• [What this task involves]
Return the listing below unchanged, minus its pictures.

• [Given material]
━━━━━━━━━━
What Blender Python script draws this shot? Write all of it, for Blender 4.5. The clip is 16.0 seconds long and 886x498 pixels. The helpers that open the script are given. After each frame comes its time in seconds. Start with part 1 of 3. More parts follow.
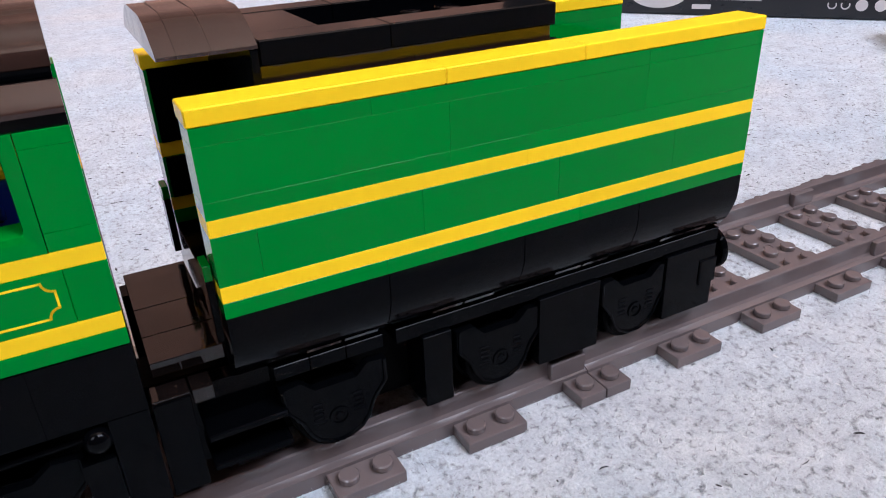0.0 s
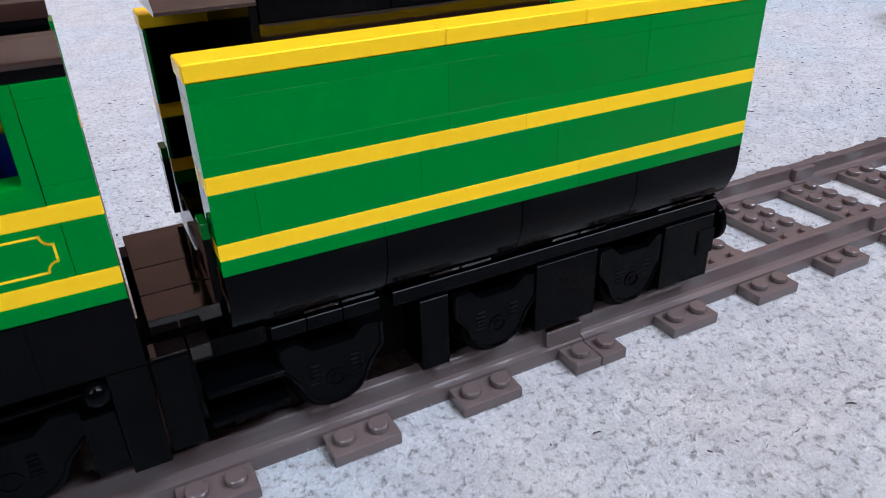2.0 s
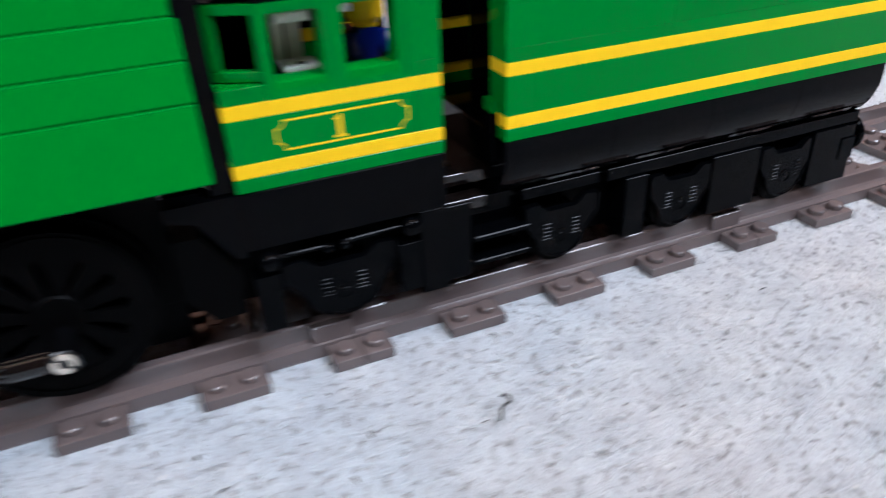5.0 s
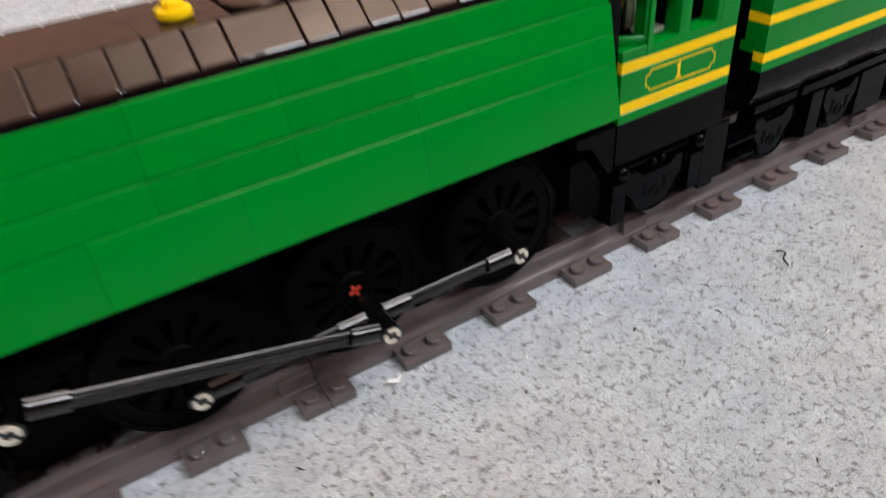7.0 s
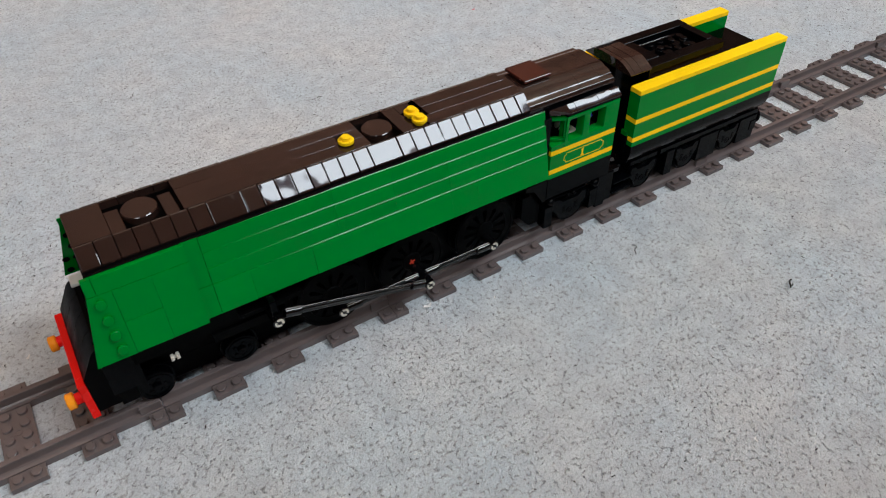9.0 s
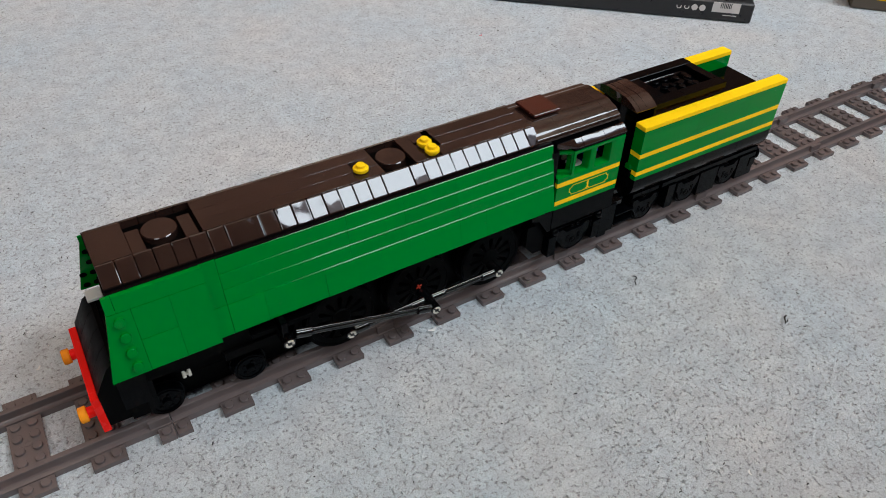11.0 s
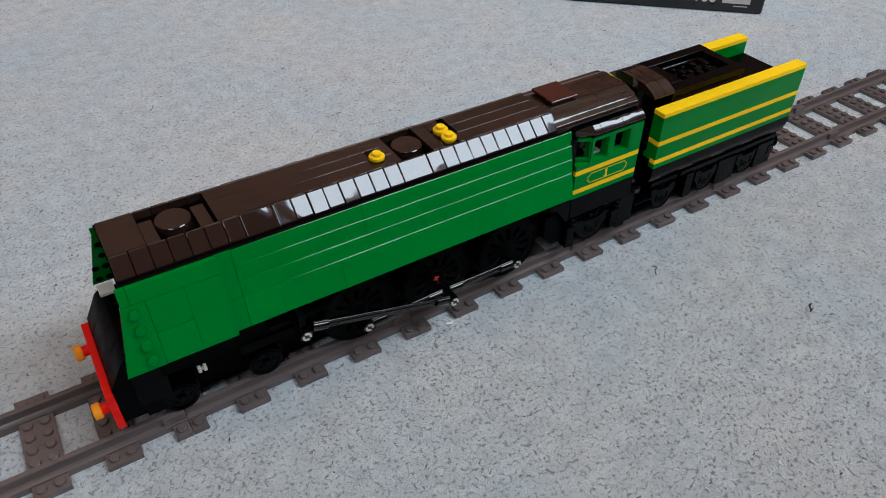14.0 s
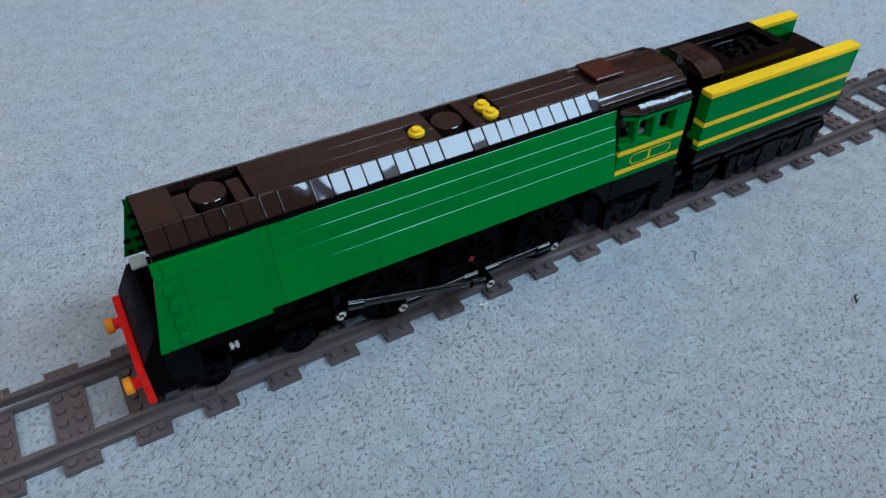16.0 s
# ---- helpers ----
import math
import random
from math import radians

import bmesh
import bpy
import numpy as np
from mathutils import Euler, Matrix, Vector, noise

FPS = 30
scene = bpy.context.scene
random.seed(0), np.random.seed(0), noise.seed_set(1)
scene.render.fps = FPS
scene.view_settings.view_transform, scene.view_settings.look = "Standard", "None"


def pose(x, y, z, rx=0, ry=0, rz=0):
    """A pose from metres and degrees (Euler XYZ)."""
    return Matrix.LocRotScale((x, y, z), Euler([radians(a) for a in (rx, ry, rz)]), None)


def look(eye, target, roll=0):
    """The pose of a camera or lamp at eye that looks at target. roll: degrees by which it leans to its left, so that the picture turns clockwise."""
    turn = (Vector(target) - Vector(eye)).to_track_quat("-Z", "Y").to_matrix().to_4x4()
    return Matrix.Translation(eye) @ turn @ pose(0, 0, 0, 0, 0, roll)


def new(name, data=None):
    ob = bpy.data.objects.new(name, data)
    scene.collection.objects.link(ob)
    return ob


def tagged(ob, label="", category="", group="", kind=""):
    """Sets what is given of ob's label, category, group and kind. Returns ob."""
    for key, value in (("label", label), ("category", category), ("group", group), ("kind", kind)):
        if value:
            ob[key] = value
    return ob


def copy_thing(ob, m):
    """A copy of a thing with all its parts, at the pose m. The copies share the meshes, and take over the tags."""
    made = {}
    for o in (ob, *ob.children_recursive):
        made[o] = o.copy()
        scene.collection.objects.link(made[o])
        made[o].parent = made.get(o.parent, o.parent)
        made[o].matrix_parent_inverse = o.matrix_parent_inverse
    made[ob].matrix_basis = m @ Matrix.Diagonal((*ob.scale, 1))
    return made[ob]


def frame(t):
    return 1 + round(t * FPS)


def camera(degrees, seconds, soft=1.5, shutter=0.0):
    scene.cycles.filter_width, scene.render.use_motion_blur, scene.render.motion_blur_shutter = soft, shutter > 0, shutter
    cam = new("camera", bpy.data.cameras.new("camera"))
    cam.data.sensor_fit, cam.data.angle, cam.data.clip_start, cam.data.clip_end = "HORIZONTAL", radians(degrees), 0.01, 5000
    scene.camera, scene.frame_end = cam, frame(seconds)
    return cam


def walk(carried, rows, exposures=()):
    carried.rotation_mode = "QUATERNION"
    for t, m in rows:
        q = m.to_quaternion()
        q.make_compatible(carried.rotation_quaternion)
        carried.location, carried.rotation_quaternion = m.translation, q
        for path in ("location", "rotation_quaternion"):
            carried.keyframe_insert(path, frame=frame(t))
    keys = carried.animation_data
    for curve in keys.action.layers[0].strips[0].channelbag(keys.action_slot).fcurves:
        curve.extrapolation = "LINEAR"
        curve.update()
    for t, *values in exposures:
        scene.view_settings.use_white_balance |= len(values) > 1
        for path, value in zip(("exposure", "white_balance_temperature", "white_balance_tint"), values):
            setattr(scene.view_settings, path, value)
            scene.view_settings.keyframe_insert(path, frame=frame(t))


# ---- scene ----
cam = camera(62.7, 16.0, soft=0.95, shutter=0.8)
PATH = [
    (0, (-0.10189, -0.14422, 0.11942), (0.7069, 1.4425, -0.7905), -2.45),
    (0.5, (-0.10147, -0.14415, 0.12123), (0.7041, 1.4475, -0.7831), -2.61),
    (1, (-0.10167, -0.14350, 0.12164), (0.7064, 1.4440, -0.7877), -2.35),
    (1.5, (-0.10322, -0.14513, 0.12029), (0.6865, 1.4461, -0.7987), -2.57),
    (2, (-0.10195, -0.14649, 0.11680), (0.6870, 1.4209, -0.8428), -1.78),
    (2.5, (-0.10434, -0.15580, 0.11628), (0.6059, 1.4731, -0.8015), -3.36),
    (3, (-0.12956, -0.15159, 0.11324), (0.6501, 1.4263, -0.8368), -1.36),
    (3.5, (-0.12885, -0.15120, 0.11322), (0.6650, 1.4160, -0.8426), -1.17),
    (4, (-0.12275, -0.15468, 0.10994), (0.5581, 1.3722, -0.7930), -0.54),
    (4.2, (-0.12292, -0.16384, 0.10746), (0.4708, 1.3878, -0.8144), -1.67),
    (6.3, (-0.27748, -0.17582, 0.14218), (0.4548, 1.1835, -0.9651), -3.46),
    (6.5, (-0.28583, -0.17016, 0.14185), (0.4682, 1.1620, -0.9837), -2.85),
    (7, (-0.29553, -0.17133, 0.15131), (0.4695, 1.1758, -0.9488), -4.90),
    (7.5, (-0.32781, -0.21497, 0.21212), (0.4920, 1.0724, -1.0804), -1.96),
    (8, (-0.36536, -0.26521, 0.27005), (0.4266, 0.9890, -1.0715), -0.99),
    (8.5, (-0.38745, -0.28578, 0.29482), (0.3782, 0.9826, -1.0487), -0.76),
    (9, (-0.38119, -0.28377, 0.30004), (0.4081, 0.9885, -1.0260), -0.85),
    (9.2, (-0.37932, -0.28199, 0.29911), (0.3411, 0.9403, -0.9646), -1.68),
    (11.3, (-0.39037, -0.28151, 0.31291), (0.3927, 0.9342, -0.9195), 1.78),
    (11.5, (-0.38773, -0.28054, 0.30924), (0.4445, 0.9716, -1.0096), 1.39),
    (12, (-0.38738, -0.27954, 0.30730), (0.4522, 0.9872, -0.9929), 1.22),
    (12.5, (-0.38837, -0.27959, 0.30700), (0.4619, 0.9807, -0.9926), 1.51),
    (13, (-0.39082, -0.27662, 0.30685), (0.4408, 0.9899, -0.9986), 1.39),
    (13.5, (-0.39383, -0.27613, 0.30202), (0.4317, 1.0058, -0.9923), 0.95),
    (14, (-0.39524, -0.27707, 0.30077), (0.4197, 1.0176, -0.9875), 0.54),
    (14.5, (-0.39839, -0.27260, 0.29986), (0.4113, 1.0169, -0.9969), 1.06),
    (15, (-0.40020, -0.26522, 0.30202), (0.3950, 1.0168, -1.0110), 1.79),
    (15.5, (-0.40126, -0.26390, 0.29638), (0.3927, 1.0219, -1.0137), 1.76),
    (16, (-0.40018, -0.26233, 0.29662), (0.3576, 1.0096, -1.0480), 1.11),
]
EXPOSURES = [(0, 0.89, 5370, 15), (1.5, 0.78, 5350, 14), (2.5, 0.78, 5170, 12), (3.5, 1.0, 5120, 13), (4, 1.02, 5120, 13), (6.5, 1.0, 5920, 7), (7, 0.75, 5970, 9), (7.5, 0.91, 5920, 5), (8.5, 0.32, 5760, 4), (11.5, 0.29, 5660, 3), (13, 0.21, 5560, 3), (15, -0.01, 5060, 0), (16, 0.0, 4580, -4)]
walk(cam, [(t, look(eye, target, roll)) for t, eye, target, roll in PATH], EXPOSURES)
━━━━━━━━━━
• [Reply]
What Blender Python script draws this shot? Write all of it, for Blender 4.5. The clip is 16.0 seconds long and 886x498 pixels. The helpers that open the script are given. After each frame comes its time in seconds. Start with part 1 of 3. More parts follow.
0.0 s
2.0 s
5.0 s
7.0 s
9.0 s
11.0 s
14.0 s
16.0 s
# ---- helpers ----
import math
import random
from math import radians

import bmesh
import bpy
import numpy as np
from mathutils import Euler, Matrix, Vector, noise

FPS = 30
scene = bpy.context.scene
random.seed(0), np.random.seed(0), noise.seed_set(1)
scene.render.fps = FPS
scene.view_settings.view_transform, scene.view_settings.look = "Standard", "None"


def pose(x, y, z, rx=0, ry=0, rz=0):
    """A pose from metres and degrees (Euler XYZ)."""
    return Matrix.LocRotScale((x, y, z), Euler([radians(a) for a in (rx, ry, rz)]), None)


def look(eye, target, roll=0):
    """The pose of a camera or lamp at eye that looks at target. roll: degrees by which it leans to its left, so that the picture turns clockwise."""
    turn = (Vector(target) - Vector(eye)).to_track_quat("-Z", "Y").to_matrix().to_4x4()
    return Matrix.Translation(eye) @ turn @ pose(0, 0, 0, 0, 0, roll)


def new(name, data=None):
    ob = bpy.data.objects.new(name, data)
    scene.collection.objects.link(ob)
    return ob


def tagged(ob, label="", category="", group="", kind=""):
    """Sets what is given of ob's label, category, group and kind. Returns ob."""
    for key, value in (("label", label), ("category", category), ("group", group), ("kind", kind)):
        if value:
            ob[key] = value
    return ob


def copy_thing(ob, m):
    """A copy of a thing with all its parts, at the pose m. The copies share the meshes, and take over the tags."""
    made = {}
    for o in (ob, *ob.children_recursive):
        made[o] = o.copy()
        scene.collection.objects.link(made[o])
        made[o].parent = made.get(o.parent, o.parent)
        made[o].matrix_parent_inverse = o.matrix_parent_inverse
    made[ob].matrix_basis = m @ Matrix.Diagonal((*ob.scale, 1))
    return made[ob]


def frame(t):
    return 1 + round(t * FPS)


def camera(degrees, seconds, soft=1.5, shutter=0.0):
    scene.cycles.filter_width, scene.render.use_motion_blur, scene.render.motion_blur_shutter = soft, shutter > 0, shutter
    cam = new("camera", bpy.data.cameras.new("camera"))
    cam.data.sensor_fit, cam.data.angle, cam.data.clip_start, cam.data.clip_end = "HORIZONTAL", radians(degrees), 0.01, 5000
    scene.camera, scene.frame_end = cam, frame(seconds)
    return cam


def walk(carried, rows, exposures=()):
    carried.rotation_mode = "QUATERNION"
    for t, m in rows:
        q = m.to_quaternion()
        q.make_compatible(carried.rotation_quaternion)
        carried.location, carried.rotation_quaternion = m.translation, q
        for path in ("location", "rotation_quaternion"):
            carried.keyframe_insert(path, frame=frame(t))
    keys = carried.animation_data
    for curve in keys.action.layers[0].strips[0].channelbag(keys.action_slot).fcurves:
        curve.extrapolation = "LINEAR"
        curve.update()
    for t, *values in exposures:
        scene.view_settings.use_white_balance |= len(values) > 1
        for path, value in zip(("exposure", "white_balance_temperature", "white_balance_tint"), values):
            setattr(scene.view_settings, path, value)
            scene.view_settings.keyframe_insert(path, frame=frame(t))


# ---- scene ----
cam = camera(62.7, 16.0, soft=0.95, shutter=0.8)
PATH = [
    (0, (-0.10189, -0.14422, 0.11942), (0.7069, 1.4425, -0.7905), -2.45),
    (0.5, (-0.10147, -0.14415, 0.12123), (0.7041, 1.4475, -0.7831), -2.61),
    (1, (-0.10167, -0.14350, 0.12164), (0.7064, 1.4440, -0.7877), -2.35),
    (1.5, (-0.10322, -0.14513, 0.12029), (0.6865, 1.4461, -0.7987), -2.57),
    (2, (-0.10195, -0.14649, 0.11680), (0.6870, 1.4209, -0.8428), -1.78),
    (2.5, (-0.10434, -0.15580, 0.11628), (0.6059, 1.4731, -0.8015), -3.36),
    (3, (-0.12956, -0.15159, 0.11324), (0.6501, 1.4263, -0.8368), -1.36),
    (3.5, (-0.12885, -0.15120, 0.11322), (0.6650, 1.4160, -0.8426), -1.17),
    (4, (-0.12275, -0.15468, 0.10994), (0.5581, 1.3722, -0.7930), -0.54),
    (4.2, (-0.12292, -0.16384, 0.10746), (0.4708, 1.3878, -0.8144), -1.67),
    (6.3, (-0.27748, -0.17582, 0.14218), (0.4548, 1.1835, -0.9651), -3.46),
    (6.5, (-0.28583, -0.17016, 0.14185), (0.4682, 1.1620, -0.9837), -2.85),
    (7, (-0.29553, -0.17133, 0.15131), (0.4695, 1.1758, -0.9488), -4.90),
    (7.5, (-0.32781, -0.21497, 0.21212), (0.4920, 1.0724, -1.0804), -1.96),
    (8, (-0.36536, -0.26521, 0.27005), (0.4266, 0.9890, -1.0715), -0.99),
    (8.5, (-0.38745, -0.28578, 0.29482), (0.3782, 0.9826, -1.0487), -0.76),
    (9, (-0.38119, -0.28377, 0.30004), (0.4081, 0.9885, -1.0260), -0.85),
    (9.2, (-0.37932, -0.28199, 0.29911), (0.3411, 0.9403, -0.9646), -1.68),
    (11.3, (-0.39037, -0.28151, 0.31291), (0.3927, 0.9342, -0.9195), 1.78),
    (11.5, (-0.38773, -0.28054, 0.30924), (0.4445, 0.9716, -1.0096), 1.39),
    (12, (-0.38738, -0.27954, 0.30730), (0.4522, 0.9872, -0.9929), 1.22),
    (12.5, (-0.38837, -0.27959, 0.30700), (0.4619, 0.9807, -0.9926), 1.51),
    (13, (-0.39082, -0.27662, 0.30685), (0.4408, 0.9899, -0.9986), 1.39),
    (13.5, (-0.39383, -0.27613, 0.30202), (0.4317, 1.0058, -0.9923), 0.95),
    (14, (-0.39524, -0.27707, 0.30077), (0.4197, 1.0176, -0.9875), 0.54),
    (14.5, (-0.39839, -0.27260, 0.29986), (0.4113, 1.0169, -0.9969), 1.06),
    (15, (-0.40020, -0.26522, 0.30202), (0.3950, 1.0168, -1.0110), 1.79),
    (15.5, (-0.40126, -0.26390, 0.29638), (0.3927, 1.0219, -1.0137), 1.76),
    (16, (-0.40018, -0.26233, 0.29662), (0.3576, 1.0096, -1.0480), 1.11),
]
EXPOSURES = [(0, 0.89, 5370, 15), (1.5, 0.78, 5350, 14), (2.5, 0.78, 5170, 12), (3.5, 1.0, 5120, 13), (4, 1.02, 5120, 13), (6.5, 1.0, 5920, 7), (7, 0.75, 5970, 9), (7.5, 0.91, 5920, 5), (8.5, 0.32, 5760, 4), (11.5, 0.29, 5660, 3), (13, 0.21, 5560, 3), (15, -0.01, 5060, 0), (16, 0.0, 4580, -4)]
walk(cam, [(t, look(eye, target, roll)) for t, eye, target, roll in PATH], EXPOSURES)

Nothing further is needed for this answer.